Sunday, April 18, 2010

Undress me in the Temple of Heaven by Susan Jane Gilman

Greetings readers!  Glad to be back and writing about reading again.  As many of you know I have had quite the life changing adventure for the past few weeks.  I am here to report on the only thing I managed to read while on the road.  After this I hope to launch a short series on Chinese American fiction.  

A travel memoir about China could not have been more fitting for my recent trip to China to begin a new phase of my life.  Susan Jane Gilman has written a snappy modern day Heart of Darkness about descending madness while backpacking in China in 1986, shortly after the country opened it's doors to backpackers.  

Having some of the same places on my travel itinerary and feeling a little of the same  lost and disoriented feeling as Gilman did, I could really relate to her sense of lonliness and isolation.  I read it late into the night when I was too wired from jet lag.  I could not put it down.  Although I read and enjoy many travel narratives it is not often you can say you can not put one down.  
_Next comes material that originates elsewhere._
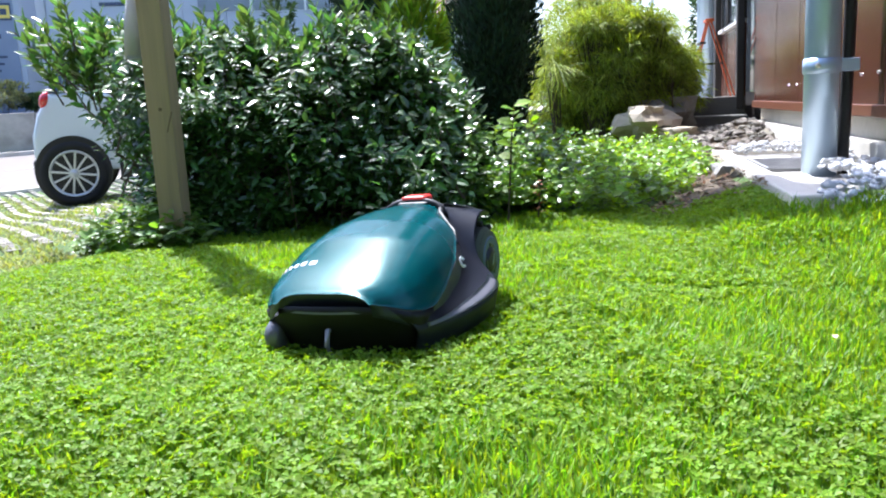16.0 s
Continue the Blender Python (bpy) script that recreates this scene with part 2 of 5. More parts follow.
def raw(name, verts, faces, material, parent=None, label="", kind="", smooth=False):
    me = bpy.data.meshes.new(name)
    me.from_pydata(verts, [], faces)
    me.materials.append(material)
    if smooth:
        me.polygons.foreach_set("use_smooth", [True] * len(me.polygons))
    ob = new(name, me)
    ob.parent = parent
    return tagged(ob, label, kind=kind)


def box(bm, x0, x1, y0, y1, z0, z1, bevel=0.0, m=None):
    t = bmesh.new()
    bmesh.ops.create_cube(t, size=1)
    for v in t.verts:
        v.co = Vector(((x0 + x1) / 2 + v.co.x * (x1 - x0), (y0 + y1) / 2 + v.co.y * (y1 - y0), (z0 + z1) / 2 + v.co.z * (z1 - z0)))
    if bevel:
        bmesh.ops.bevel(t, geom=t.edges[:], offset=bevel, segments=2, affect="EDGES", profile=0.5)
    return join(bm, t, m)


def join(bm, t, m=None):
    if m is not None:
        bmesh.ops.transform(t, matrix=m, verts=t.verts[:])
    vs = {v: bm.verts.new(v.co) for v in t.verts}
    for f in t.faces:
        try:
            bm.faces.new([vs[v] for v in f.verts])
        except ValueError:
            pass
    t.free()
    return bm


def tube(bm, points, radii, sides=12, cap=True):
    """A round bar along points."""
    rings = []
    for i, p in enumerate(points):
        p = Vector(p)
        a = Vector(points[max(i - 1, 0)])
        c = Vector(points[min(i + 1, len(points) - 1)])
        d = (c - a).normalized()
        u = d.orthogonal().normalized() if abs(d.z) < 0.9 else d.cross(Vector((0, 1, 0))).normalized()
        w = d.cross(u)
        r = radii[i] if isinstance(radii, (list, tuple)) else radii
        rings.append([bm.verts.new(p + r * (math.cos(k * math.tau / sides) * u + math.sin(k * math.tau / sides) * w)) for k in range(sides)])
    for a, b in zip(rings, rings[1:]):
        for k in range(sides):
            bm.faces.new((a[k], a[(k + 1) % sides], b[(k + 1) % sides], b[k]))
    if cap:
        bm.faces.new(rings[0][::-1])
        bm.faces.new(rings[-1])
    return bm


def lathe(bm, profile, sides=32, m=None):
    """Turns (radius, height) pairs about the y axis."""
    t = bmesh.new()
    rings = []
    for r, h in profile:
        if r < 1e-5:
            rings.append([t.verts.new((0, h, 0))])
        else:
            rings.append([t.verts.new((r * math.cos(k * math.tau / sides), h, r * math.sin(k * math.tau / sides))) for k in range(sides)])
    for a, b in zip(rings, rings[1:]):
        for k in range(sides):
            j = (k + 1) % sides
            if len(a) == 1:
                t.faces.new((a[0], b[k], b[j]))
            elif len(b) == 1:
                t.faces.new((a[k], a[j], b[0]))
            else:
                t.faces.new((a[k], a[j], b[j], b[k]))
    return join(bm, t, m)


def grid_sheet(bm, fn, nu, nv):
    """A sheet of quads through fn(u, v), u and v from 0 to 1."""
    vs = [[bm.verts.new(fn(i / nu, j / nv)) for j in range(nv + 1)] for i in range(nu + 1)]
    for i in range(nu):
        for j in range(nv):
            bm.faces.new((vs[i][j], vs[i + 1][j], vs[i + 1][j + 1], vs[i][j + 1]))
    return bm


def thing(name, label, category, group="", m=None, kind=""):
    ob = new(name)
    ob.empty_display_size = 0.1
    if m is not None:
        ob.matrix_basis = m
    return tagged(ob, label, category, group, kind)


rng = np.random.default_rng(7)


def leaves(places, ways, ups, length, width, fold=0.25, shape=((0.0, 0.12), (0.35, 1.0), (0.72, 0.75), (1.0, 0.0)), curl=0.15):
    """Leaf blades with a folded midrib: places (n,3), ways (n,3) along the leaf, ups its upper side. Returns verts and faces."""
    n = len(places)
    ways = ways / np.linalg.norm(ways, axis=1, keepdims=True)
    side = np.cross(ways, ups)
    side /= np.maximum(np.linalg.norm(side, axis=1, keepdims=True), 1e-6)
    up = np.cross(side, ways)
    L, W = np.asarray(length).reshape(-1, 1), np.asarray(width).reshape(-1, 1)
    cols = []
    for s, w in shape:
        c = places + ways * L * s - up * L * curl * s * s
        if w == 0.0:
            cols.append(c)
        else:
            e = up * W * w * 0.5 * fold
            cols += [c + side * W * w * 0.5 + e, c, c - side * W * w * 0.5 + e]
    k = len(cols)
    verts = np.stack(cols, 1).reshape(-1, 3)
    base = (np.arange(n) * k)[:, None]
    quads, row = [], 0
    for (s0, w0), (s1, w1) in zip(shape, shape[1:]):
        if w1 == 0.0:
            quads += [(row, row + 1, row + 3, row + 3), (row + 1, row + 2, row + 3, row + 3)]
        else:
            quads += [(row, row + 1, row + 4, row + 3), (row + 1, row + 2, row + 5, row + 4)]
        row += 3
    faces = []
    for q in quads:
        q = q[:3] if q[2] == q[3] else q
        faces += (base + np.array(q)).tolist()
    return verts, faces


def leaf_mesh(name, verts, faces, material, parent=None, label="", kind=""):
    return raw(name, verts.tolist(), faces, material, parent, label, kind)


def unit(v):
    return v / np.maximum(np.linalg.norm(v, axis=-1, keepdims=True), 1e-9)


def wave(x, y, s, seed=0):
    return noise.noise(Vector((x * s + seed * 13.7, y * s - seed * 5.1, seed * 3.3)))


def ground_z(x, y):
    """The lie of the land: level lawn, falling away to the parking place and the road."""
    a = min(max((-1.75 - x) / 2.55, 0), 1.3) * 0.205 + (0.03 if x < -1.75 else 0.03 * max(0, min(1, (-1.3 - x) / 0.45)))
    b = min(max((y - 4.2) / 1.2, 0), 1) * min(max((-0.9 - x) / 0.8, 0), 1) * 0.235
    a += 0.045 * min(max((-3.2 - x) / 1.4, 0), 1)
    c = 0.1 * min(max((x - 0.2) / 0.3, 0), 1) * min(max((y - 2.0) / 0.6, 0), 1)
    c = max(c, 0.09 * min(max((y - 3.3) / 1.5, 0), 1) * min(max((x + 0.8) / 0.5, 0), 1))
    return c - max(a, b)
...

The most interesting parts of this were how fast and loose they were able to be with getting on flights and fudging passports in the pre-9-11 world.  This scene could never have happened today.  Also, it was a sobering reminder for me that while I was able to skype my friends back home in an instant, Ms Gilman and fellow backpacker Claire had never even heard of a lap top or email.  The best they could do was call collect.  Travel has gotten easier in so many ways.  

I gave this memoir to Catherine and hope she reads it and finds it compelling.  She seemed excited to receive it.  I'd love to hear your recommends both for travel memoir for me and Chinese American fiction to send to Catherine.  


Molly said...

This sounds like an interesting memoir. I will have to check it out. I've always been fascinated with China and its history, and I hope your trip was one full of more joy than disorientation! =)

Have you read Confucius Jade by Frederick Fisher? It's not a travel memoir but rather a work of fiction steeped in Chinese philosophy and non-fictional places of interest (some well known and some off the beaten path) and historical significance. The tale is from the perspective of a female descendant of Confucius who is also a jade carver. There is a whole pursuit of a jade carving of Shou-Xing Lao - Chinese God of longevity and the backdrop is the beauty and mystery that is the region. The author is a gemologist and extensive traveler to Asia, so every place he describes just comes to life. It's truly a magical, transcendant piece.

Thanks again for the Gilman recommendation, and happy reading!

Esmerelda said...

Thank you. I will put it on the list.